Among the entries below, which lines run from the line with "What Blender Python" through the line with "scene.render.fps = FPS"? Retype those, both ends included, exactly and without pictures.

INFORMATION SUPPLIED>

▼▼▼

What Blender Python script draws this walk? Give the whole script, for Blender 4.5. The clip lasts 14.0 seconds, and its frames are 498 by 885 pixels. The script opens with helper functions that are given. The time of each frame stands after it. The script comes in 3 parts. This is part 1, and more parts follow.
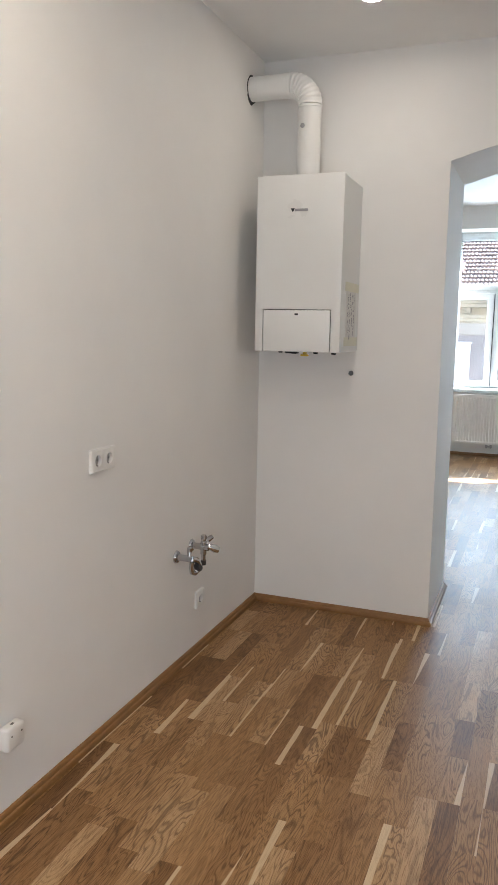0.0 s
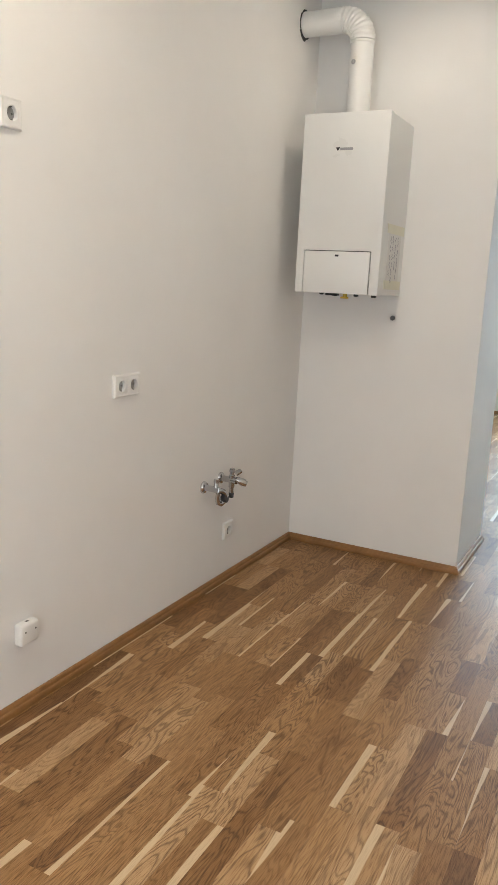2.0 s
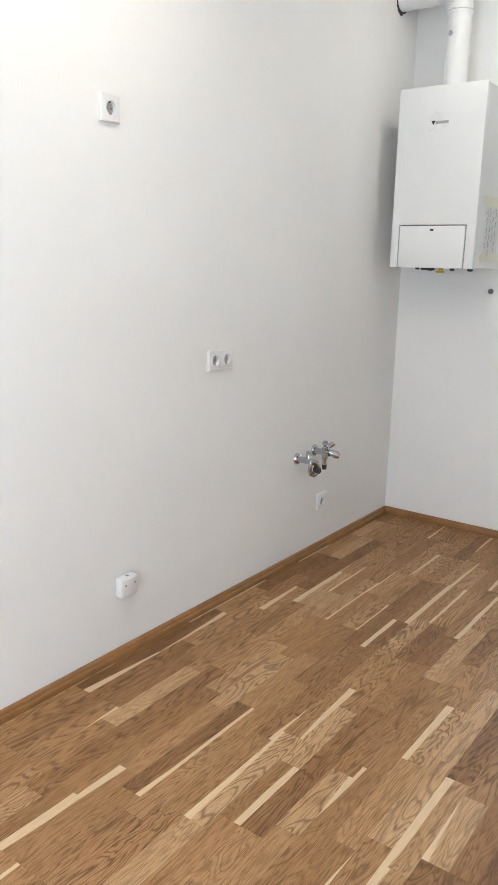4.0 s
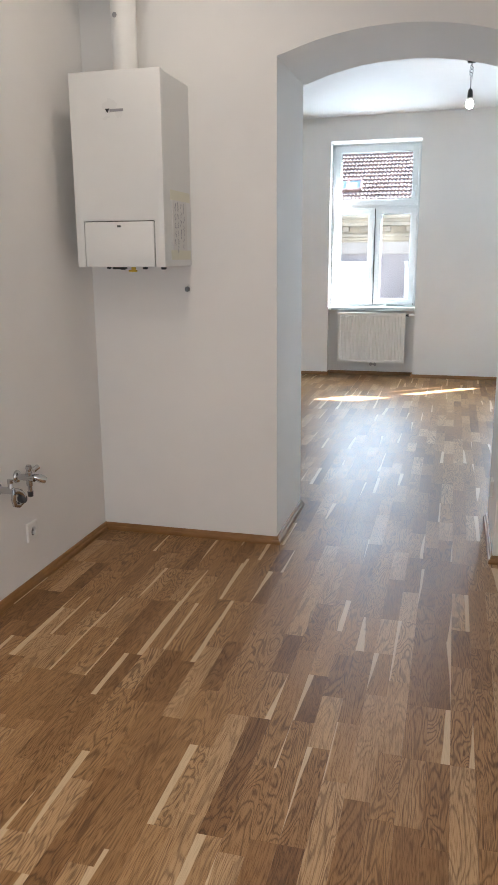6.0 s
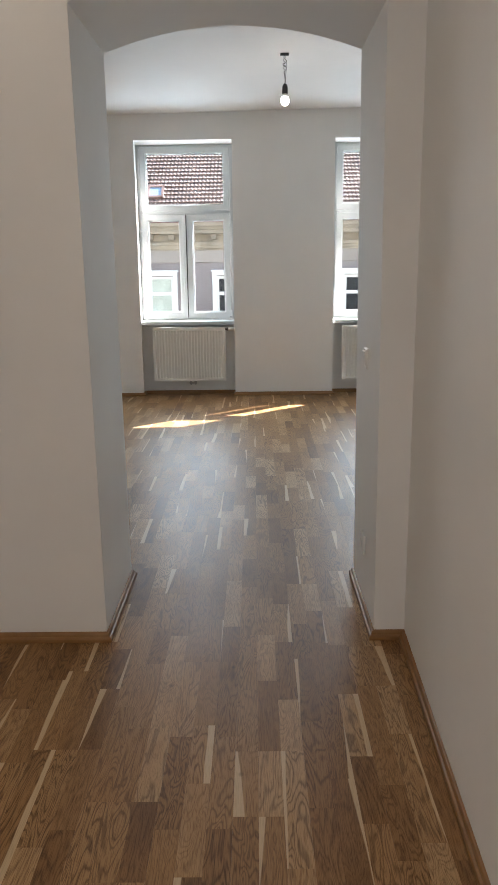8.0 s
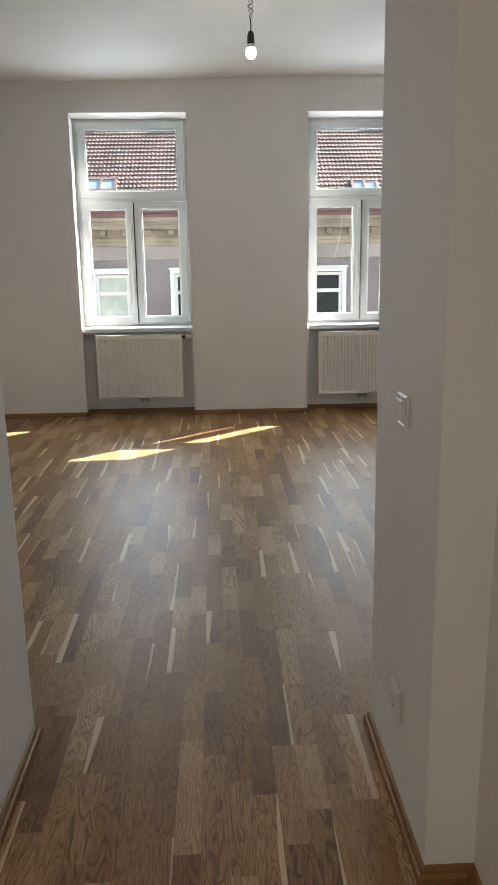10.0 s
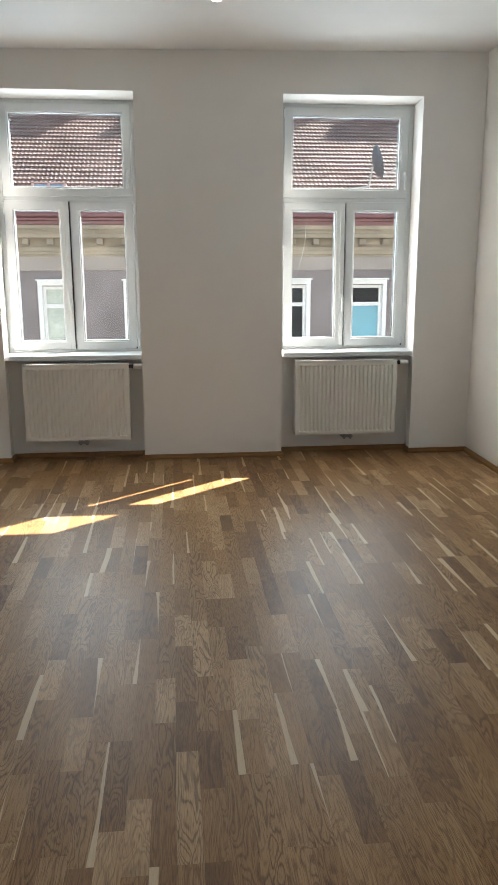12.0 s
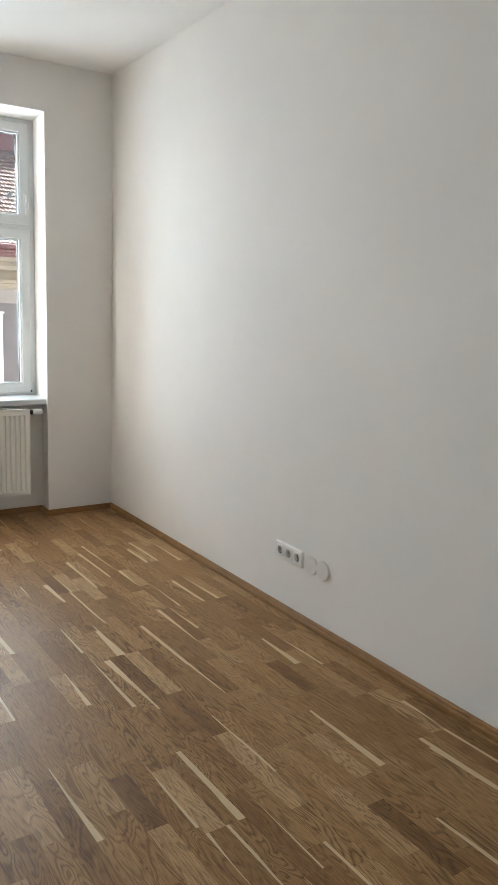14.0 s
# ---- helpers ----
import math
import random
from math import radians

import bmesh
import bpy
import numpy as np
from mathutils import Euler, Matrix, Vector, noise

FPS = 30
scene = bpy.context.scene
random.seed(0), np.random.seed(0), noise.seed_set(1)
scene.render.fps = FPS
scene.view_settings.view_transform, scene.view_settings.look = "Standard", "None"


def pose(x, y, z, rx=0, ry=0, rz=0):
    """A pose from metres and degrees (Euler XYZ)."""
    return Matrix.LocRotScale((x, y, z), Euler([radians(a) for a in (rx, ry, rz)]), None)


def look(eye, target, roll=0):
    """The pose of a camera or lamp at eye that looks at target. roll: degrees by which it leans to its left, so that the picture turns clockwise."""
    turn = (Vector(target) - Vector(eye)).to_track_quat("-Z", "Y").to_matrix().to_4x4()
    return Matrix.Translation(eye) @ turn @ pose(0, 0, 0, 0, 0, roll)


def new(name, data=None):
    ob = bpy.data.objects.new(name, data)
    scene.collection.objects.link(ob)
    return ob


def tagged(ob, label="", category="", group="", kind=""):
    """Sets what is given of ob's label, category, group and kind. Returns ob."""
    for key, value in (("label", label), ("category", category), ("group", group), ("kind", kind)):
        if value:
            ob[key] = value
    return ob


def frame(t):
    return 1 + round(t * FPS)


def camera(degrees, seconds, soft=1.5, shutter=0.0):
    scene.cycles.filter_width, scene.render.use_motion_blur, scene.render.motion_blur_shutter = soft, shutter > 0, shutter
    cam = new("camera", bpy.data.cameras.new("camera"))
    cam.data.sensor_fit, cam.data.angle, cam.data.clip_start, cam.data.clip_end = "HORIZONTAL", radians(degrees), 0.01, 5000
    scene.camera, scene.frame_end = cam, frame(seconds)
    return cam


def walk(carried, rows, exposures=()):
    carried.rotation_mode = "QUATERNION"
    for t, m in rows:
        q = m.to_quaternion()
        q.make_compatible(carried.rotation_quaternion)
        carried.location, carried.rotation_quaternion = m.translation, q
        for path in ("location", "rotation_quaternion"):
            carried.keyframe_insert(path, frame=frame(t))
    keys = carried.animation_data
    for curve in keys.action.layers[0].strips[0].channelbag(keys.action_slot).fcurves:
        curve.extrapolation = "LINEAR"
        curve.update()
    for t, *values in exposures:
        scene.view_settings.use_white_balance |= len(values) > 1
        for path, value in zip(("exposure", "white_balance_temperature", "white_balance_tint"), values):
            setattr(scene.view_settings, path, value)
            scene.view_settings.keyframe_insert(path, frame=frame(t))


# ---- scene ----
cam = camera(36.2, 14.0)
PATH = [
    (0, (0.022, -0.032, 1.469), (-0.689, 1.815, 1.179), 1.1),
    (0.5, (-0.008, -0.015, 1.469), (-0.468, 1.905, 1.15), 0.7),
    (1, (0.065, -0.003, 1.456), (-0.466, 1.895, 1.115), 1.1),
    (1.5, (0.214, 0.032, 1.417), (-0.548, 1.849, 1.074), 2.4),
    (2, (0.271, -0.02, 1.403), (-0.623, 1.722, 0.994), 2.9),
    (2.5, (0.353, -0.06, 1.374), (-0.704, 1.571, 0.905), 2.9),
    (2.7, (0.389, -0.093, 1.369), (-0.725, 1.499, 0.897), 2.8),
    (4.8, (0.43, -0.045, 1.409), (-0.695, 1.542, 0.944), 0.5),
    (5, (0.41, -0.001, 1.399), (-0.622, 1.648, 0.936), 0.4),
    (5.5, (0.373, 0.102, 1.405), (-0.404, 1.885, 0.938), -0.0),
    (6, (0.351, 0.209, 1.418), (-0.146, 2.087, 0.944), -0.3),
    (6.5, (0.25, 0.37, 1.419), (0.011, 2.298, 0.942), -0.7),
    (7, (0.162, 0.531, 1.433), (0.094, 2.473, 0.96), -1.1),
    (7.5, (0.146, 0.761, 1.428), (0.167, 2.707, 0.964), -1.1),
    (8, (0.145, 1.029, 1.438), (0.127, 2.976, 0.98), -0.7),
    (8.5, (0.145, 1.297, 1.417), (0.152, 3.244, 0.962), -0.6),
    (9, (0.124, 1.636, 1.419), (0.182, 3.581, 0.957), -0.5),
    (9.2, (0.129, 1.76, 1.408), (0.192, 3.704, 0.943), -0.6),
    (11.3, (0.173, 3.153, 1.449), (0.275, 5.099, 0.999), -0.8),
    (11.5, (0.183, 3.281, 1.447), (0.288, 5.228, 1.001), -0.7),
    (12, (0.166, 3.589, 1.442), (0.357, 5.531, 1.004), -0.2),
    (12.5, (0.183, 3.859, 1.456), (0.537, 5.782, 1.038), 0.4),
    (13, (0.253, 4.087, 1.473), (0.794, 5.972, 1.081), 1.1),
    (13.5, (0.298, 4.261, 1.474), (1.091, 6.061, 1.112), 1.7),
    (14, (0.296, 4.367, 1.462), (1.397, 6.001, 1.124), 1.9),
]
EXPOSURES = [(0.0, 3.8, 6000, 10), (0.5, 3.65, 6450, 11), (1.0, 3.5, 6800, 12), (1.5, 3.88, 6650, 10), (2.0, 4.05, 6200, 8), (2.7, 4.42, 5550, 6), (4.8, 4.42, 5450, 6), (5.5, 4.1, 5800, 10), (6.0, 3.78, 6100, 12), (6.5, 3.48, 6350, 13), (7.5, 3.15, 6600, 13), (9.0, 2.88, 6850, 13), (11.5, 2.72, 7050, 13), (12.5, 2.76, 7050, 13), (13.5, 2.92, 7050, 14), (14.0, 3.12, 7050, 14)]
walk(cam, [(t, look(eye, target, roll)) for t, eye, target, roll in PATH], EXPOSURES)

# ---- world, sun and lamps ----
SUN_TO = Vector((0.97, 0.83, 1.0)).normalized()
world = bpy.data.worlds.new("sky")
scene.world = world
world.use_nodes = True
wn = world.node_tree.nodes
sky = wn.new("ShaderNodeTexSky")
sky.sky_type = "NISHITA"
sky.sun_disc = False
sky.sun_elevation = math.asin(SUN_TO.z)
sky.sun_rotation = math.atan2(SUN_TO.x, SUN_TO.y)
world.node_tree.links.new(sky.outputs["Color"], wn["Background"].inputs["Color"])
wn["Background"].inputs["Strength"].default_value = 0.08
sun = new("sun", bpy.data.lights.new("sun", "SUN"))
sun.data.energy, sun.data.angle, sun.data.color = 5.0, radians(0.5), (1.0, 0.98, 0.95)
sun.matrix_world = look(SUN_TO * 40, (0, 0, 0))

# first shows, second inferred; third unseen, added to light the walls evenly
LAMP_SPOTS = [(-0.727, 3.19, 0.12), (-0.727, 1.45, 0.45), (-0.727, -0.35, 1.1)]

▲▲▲
▼▼▼

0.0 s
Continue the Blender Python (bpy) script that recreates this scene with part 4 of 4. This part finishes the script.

▲▲▲

FULL RESPONSE>
What Blender Python script draws this walk? Give the whole script, for Blender 4.5. The clip lasts 14.0 seconds, and its frames are 498 by 885 pixels. The script opens with helper functions that are given. The time of each frame stands after it. The script comes in 3 parts. This is part 1, and more parts follow.
0.0 s
2.0 s
4.0 s
6.0 s
8.0 s
10.0 s
12.0 s
14.0 s
# ---- helpers ----
import math
import random
from math import radians

import bmesh
import bpy
import numpy as np
from mathutils import Euler, Matrix, Vector, noise

FPS = 30
scene = bpy.context.scene
random.seed(0), np.random.seed(0), noise.seed_set(1)
scene.render.fps = FPS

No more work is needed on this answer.